Sylvia Maier, who earned her Ph.D. from USC and now teaches at New York University, writes about honor killings in Germany. In the German legal system, a crime is classified as murder rather than as manslaughter if it involves a “base” motive, according to Maier.
As recently as 2002, German defense attorneys successfully argued for a reduced charge of manslaughter in a case involving a Turkish man who stabbed his wife to death for wanting to divorce him. They argued that the desire to restore one’s honor is not a base motive in many communities and indeed may be required by a religion or particular culture.
According to Maier, the German Parliament is now debating a bill that would classify all honor killings automatically as murder, with the prospect of a life sentence as true deterrent.
Renteln said this sort of ad hoc treatment of cultural defense cases is not uncommon: “Every time a legislature has dealt with this, they usually just ban the custom,” she said, “but there isn’t a conversation about whether we should accommodate culture as a general policy matter.”
Renteln also has examined culture in court cases involving Westerners. In the January/February 2009 issue of the journal Judicature, Renteln writes about people raised in North America or Europe who are immigrants or foreigners in other countries, inadvertently violating laws and social norms. Should American values be taken into account in foreign court cases?
In July 2008, two British expatriates in Dubai were arrested for what they claimed was kissing on the beach after a few drinks at a champagne brunch. The couple was convicted of sex outside of marriage, public indecency and drunkenness. They were sentenced to three months in prison, though their sentences later were suspended.

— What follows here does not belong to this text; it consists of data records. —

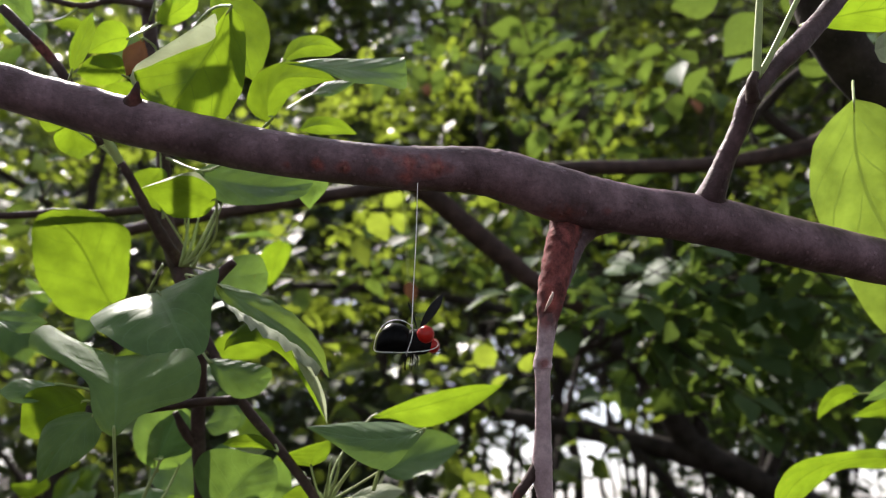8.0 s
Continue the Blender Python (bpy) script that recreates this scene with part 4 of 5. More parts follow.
def make_near_tree():
    """The tree just behind, whose thin dark branches cross the view."""
    t = thing("tree", (1.75, 1.25, 0), "small tree with thin dark branches and scattered leaves", "tree", "woodland trees")
    branch("trunk", t, [((1.75, 1.25, -0.05), 0.07), ((1.72, 1.22, 0.8), 0.055), ((1.66, 1.2, 1.6), 0.05), ((1.7, 1.25, 2.6), 0.04), ((1.6, 1.3, 3.6), 0.02)], BARK_FAR, 14, 8, 0.08, seed=41)
    branch("limb", t, [((1.67, 1.2, 1.75), 0.026), ((0.8304, 1.0473, 2.1799), 0.016), ((0.5064, 1.0218, 2.0836), 0.013), ((0.3675, 1.0097, 2.0506), 0.011), ((0.2592, 1.0013, 2.0394), 0.0105), ((0.1459, 1.0009, 2.0355), 0.0105), ((0.0167, 1.0035, 2.0221), 0.0105), ((-0.0795, 0.9967, 2.0067), 0.0105),
                       ((-0.2056, 0.9926, 1.9819), 0.0105), ((-0.3006, 0.9968, 1.9648), 0.010), ((-0.3799, 1.0002, 1.9511), 0.0095), ((-0.4828, 1.0059, 1.9294), 0.008), ((-0.5461, 1.0109, 1.9114), 0.004)], BARK_TWIG, 14, 8, 0.09, seed=42)
    branch("limb", t, [((-0.0876, 0.9946, 2.0127), 0.013), ((-0.0522, 1.0198, 2.0017), 0.016), ((0.0016, 1.053, 1.9674), 0.0165), ((0.0615, 1.088, 1.9278), 0.016), ((0.1225, 1.1126, 1.8878), 0.013), ((0.1858, 1.1432, 1.8619), 0.009)], BARK_TWIG, 12, 7, 0.09, seed=43)
    branch("limb", t, [((0.3675, 1.0097, 2.0506), 0.009), ((0.439, 1.0041, 2.1343), 0.008), ((0.5004, 0.995, 2.1963), 0.007), ((0.5766, 1.0023, 2.2413), 0.005)], BARK_FAR, 8, 6, 0.09, seed=44)
    branch("limb", t, [((0.5147, 1.0211, 2.0861), 0.009), ((0.4637, 1.026, 2.1328), 0.008), ((0.44, 1.0389, 2.1883), 0.006)], BARK_FAR, 8, 6, 0.09, seed=45)
    rnd = random.Random(49)
    for pts in ([(0.1927, 1.2635, 1.8167), (0.3326, 1.2469, 1.8731), (0.4322, 1.2521, 1.9253), (0.5387, 1.268, 1.9776)], [(0.5387, 1.268, 1.9776), (0.6358, 1.2611, 2.0028), (0.77, 1.303, 2.0412)]):
        branch("limb", t, [(p, 0.006 - 0.001 * k) for k, p in enumerate(pts)], BARK_FAR, 8, 6, 0.1, seed=47)
    o, twigs = Vector(t.location), []
    clear = []
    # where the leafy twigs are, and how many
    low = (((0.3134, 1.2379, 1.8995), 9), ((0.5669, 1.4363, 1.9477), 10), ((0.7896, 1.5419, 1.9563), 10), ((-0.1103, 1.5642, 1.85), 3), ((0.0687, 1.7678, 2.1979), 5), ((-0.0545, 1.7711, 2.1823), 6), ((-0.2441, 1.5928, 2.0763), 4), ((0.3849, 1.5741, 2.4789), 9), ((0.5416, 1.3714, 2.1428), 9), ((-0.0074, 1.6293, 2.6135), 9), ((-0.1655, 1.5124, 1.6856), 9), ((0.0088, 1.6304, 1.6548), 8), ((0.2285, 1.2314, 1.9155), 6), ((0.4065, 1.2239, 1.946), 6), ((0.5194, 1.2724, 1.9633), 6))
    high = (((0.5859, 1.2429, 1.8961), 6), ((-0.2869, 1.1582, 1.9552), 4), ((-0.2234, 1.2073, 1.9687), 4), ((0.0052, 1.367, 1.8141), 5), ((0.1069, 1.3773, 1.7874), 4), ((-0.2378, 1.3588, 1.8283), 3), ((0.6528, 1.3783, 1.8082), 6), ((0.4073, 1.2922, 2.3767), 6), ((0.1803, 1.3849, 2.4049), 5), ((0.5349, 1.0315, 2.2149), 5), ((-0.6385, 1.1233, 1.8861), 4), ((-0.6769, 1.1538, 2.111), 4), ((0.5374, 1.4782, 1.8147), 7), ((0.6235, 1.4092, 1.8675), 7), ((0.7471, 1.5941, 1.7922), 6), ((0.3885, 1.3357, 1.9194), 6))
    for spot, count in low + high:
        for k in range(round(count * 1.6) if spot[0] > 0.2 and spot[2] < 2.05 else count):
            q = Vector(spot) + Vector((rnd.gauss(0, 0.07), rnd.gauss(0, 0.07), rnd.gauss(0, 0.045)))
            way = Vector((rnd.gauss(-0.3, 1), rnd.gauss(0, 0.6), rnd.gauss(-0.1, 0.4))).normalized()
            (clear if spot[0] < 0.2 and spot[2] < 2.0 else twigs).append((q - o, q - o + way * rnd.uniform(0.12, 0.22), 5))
    leaf(t, (-0.0778, 1.0511, 1.8741), (-0.0711, 1.041, 1.8412), 0.0191, (0.2, -0.9, 0.4), DEAD, (-0.0874, 0.9986, 2.0005), "withered orange-brown leaf", fold=15, curl=30)
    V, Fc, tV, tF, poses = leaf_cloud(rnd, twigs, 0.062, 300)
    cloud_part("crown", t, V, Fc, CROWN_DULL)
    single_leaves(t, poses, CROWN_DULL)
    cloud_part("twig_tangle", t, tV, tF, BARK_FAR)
    # Lower middle twigs get the brighter CROWN copy, sunlight put into its glow colour.
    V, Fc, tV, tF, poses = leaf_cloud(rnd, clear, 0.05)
    cloud_part("crown", t, V, Fc, CROWN, "leaves with a sunlit glow put into their colour")
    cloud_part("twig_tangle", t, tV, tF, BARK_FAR)




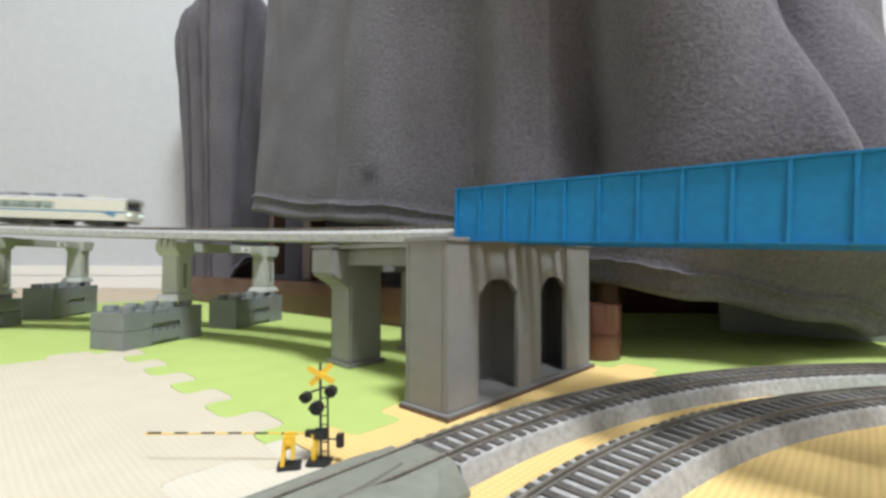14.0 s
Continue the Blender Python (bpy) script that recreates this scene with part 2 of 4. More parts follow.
class Solid:
    """Collects faces in millimetres."""

    def __init__(self):
        self.v, self.f = [], []

    def poly(self, pts):
        k = len(self.v)
        self.v += [tuple(p) for p in pts]
        self.f.append(tuple(range(k, k + len(pts))))
        return self

    def box(self, x0, x1, y0, y1, z0, z1):
        k = len(self.v)
        self.v += [(x, y, z) for z in (z0, z1) for y in (y0, y1) for x in (x0, x1)]
        for q in ((0, 2, 3, 1), (4, 5, 7, 6), (0, 1, 5, 4), (2, 6, 7, 3), (0, 4, 6, 2), (1, 3, 7, 5)):
            self.f.append(tuple(k + i for i in q))
        return self

    def prism(self, outline, d0, d1, axis="z", top=None):
        """Outline of 2D points extruded along an axis; top: another outline at d1."""
        n, k = len(outline), len(self.v)
        place = {"z": lambda a, b, d: (a, b, d), "x": lambda a, b, d: (d, a, b), "y": lambda a, b, d: (a, d, b)}[axis]
        for o, d in ((outline, d0), (top or outline, d1)):
            self.v += [place(a, b, d) for a, b in o]
        self.f.append(tuple(range(k + n - 1, k - 1, -1)))
        self.f.append(tuple(range(k + n, k + 2 * n)))
        for i in range(n):
            j = (i + 1) % n
            self.f.append((k + i, k + j, k + n + j, k + n + i))
        return self

    def tube(self, r, d0, d1, axis="z", at=(0, 0), n=12, r1=None):
        ring = lambda q: [(at[0] + q * math.cos(2 * math.pi * i / n), at[1] + q * math.sin(2 * math.pi * i / n)) for i in range(n)]
        return self.prism(ring(r), d0, d1, axis, ring(r1 if r1 is not None else r))

    def bar(self, p, q, r, n=6):
        """A round bar between two points."""
        p, q = Vector(p), Vector(q)
        m = (q - p).to_track_quat("Z", "Y").to_matrix()
        k = len(self.v)
        for e in (p, q):
            for i in range(n):
                a = 2 * math.pi * i / n
                self.v.append(tuple(e + m @ Vector((r * math.cos(a), r * math.sin(a), 0))))
        self.f.append(tuple(range(k + n - 1, k - 1, -1)))
        self.f.append(tuple(range(k + n, k + 2 * n)))
        for i in range(n):
            j = (i + 1) % n
            self.f.append((k + i, k + j, k + n + j, k + n + i))
        return self

    def sweep(self, profile, stations, closed=False):
        """Profile of (across, up) points carried along stations (origin, across, up)."""
        n, k = len(profile), len(self.v)
        for o, s, u in stations:
            self.v += [tuple(o[c] + a * s[c] + b * u[c] for c in range(3)) for a, b in profile]
        m = len(stations)
        for i in range(m if closed else m - 1):
            for j in range(n):
                a, b = k + i * n + j, k + i * n + (j + 1) % n
                c, d = k + ((i + 1) % m) * n + (j + 1) % n, k + ((i + 1) % m) * n + j
                self.f.append((a, b, c, d))
        if not closed:
            self.f.append(tuple(k + j for j in range(n - 1, -1, -1)))
            self.f.append(tuple(k + (m - 1) * n + j for j in range(n)))
        return self

    def loft(self, rings):
        """Rings of equally many points, joined one to the next and closed at both ends."""
        k, n = len(self.v), len(rings[0])
        for ring in rings:
            self.v += [tuple(p) for p in ring]
        for i in range(len(rings) - 1):
            for j in range(n):
                a, b = k + i * n + j, k + i * n + (j + 1) % n
                self.f.append((a, b, b + n, a + n))
        self.f.append(tuple(k + j for j in range(n - 1, -1, -1)))
        self.f.append(tuple(k + (len(rings) - 1) * n + j for j in range(n)))
        return self

    def mesh(self, name, mat, bevel=0.0, smooth=False):
        me = bpy.data.meshes.new(name)
        me.from_pydata([(x * MM, y * MM, z * MM) for x, y, z in self.v], [], self.f)
        bm = bmesh.new()
        bm.from_mesh(me)
        bmesh.ops.recalc_face_normals(bm, faces=bm.faces)
        if bevel:
            bmesh.ops.bevel(bm, geom=[e for e in bm.edges if e.is_manifold and e.calc_face_angle(0) > 0.5], offset=bevel * MM, segments=2, affect="EDGES")
        bm.to_mesh(me)
        bm.free()
        me.materials.append(mat)
        if smooth:
            for p in me.polygons:
                p.use_smooth = True
            me.set_sharp_from_angle(angle=radians(35))
        return me


def part(name, solid, mat, parent, label="", bevel=0.0, smooth=False, at=None):
    me = solid if isinstance(solid, bpy.types.Mesh) else solid.mesh(name, mat, bevel, smooth)
    ob = new(name, me)
    ob.parent = parent
    if at is not None:
        ob.matrix_basis = at
    return tagged(ob, label) if label else ob


def mm_pose(x, y, z, rz=0.0, rx=0.0, ry=0.0):
    return pose(x * MM, y * MM, z * MM, rx, ry, rz)


def thing(name, label, category, at=None, group="", kind=""):
    ob = new(name)
    ob.empty_display_size = 0.01
    if at is not None:
        ob.matrix_basis = at
    return tagged(ob, label, category, group, kind)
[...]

“We pretend that culture doesn’t matter, but I think everyone knows that your culture does influence you,” Renteln said. “It doesn’t mean you’re programmed, but you are predisposed to act in certain ways. If you hear a swear word, you react. But if you’d never heard the word before, you wouldn’t be offended.”
Federal laws in many countries prohibit introducing a person’s race or ethnicity to the court as these facts historically have been used to prejudice juries. As Renteln explained, a jury might be more inclined to convict a person of theft in the absence of compelling evidence if they are told the person is a “Gypsy.”
But it is unclear whether laws that ban race and ethnicity also prevent the consideration of culture and religion, especially in instances where it might help lessen a sentence.
“The risk in calling for a conversation that might lead to national policy is that we might end up deciding that the accommodation of culture is never appropriate,” Renteln said. “But the system as it operates now without any clear guidelines is arbitrary and capricious. In the absence of coherent policy, people are subject to the whims of the judge, and that is really not fair.”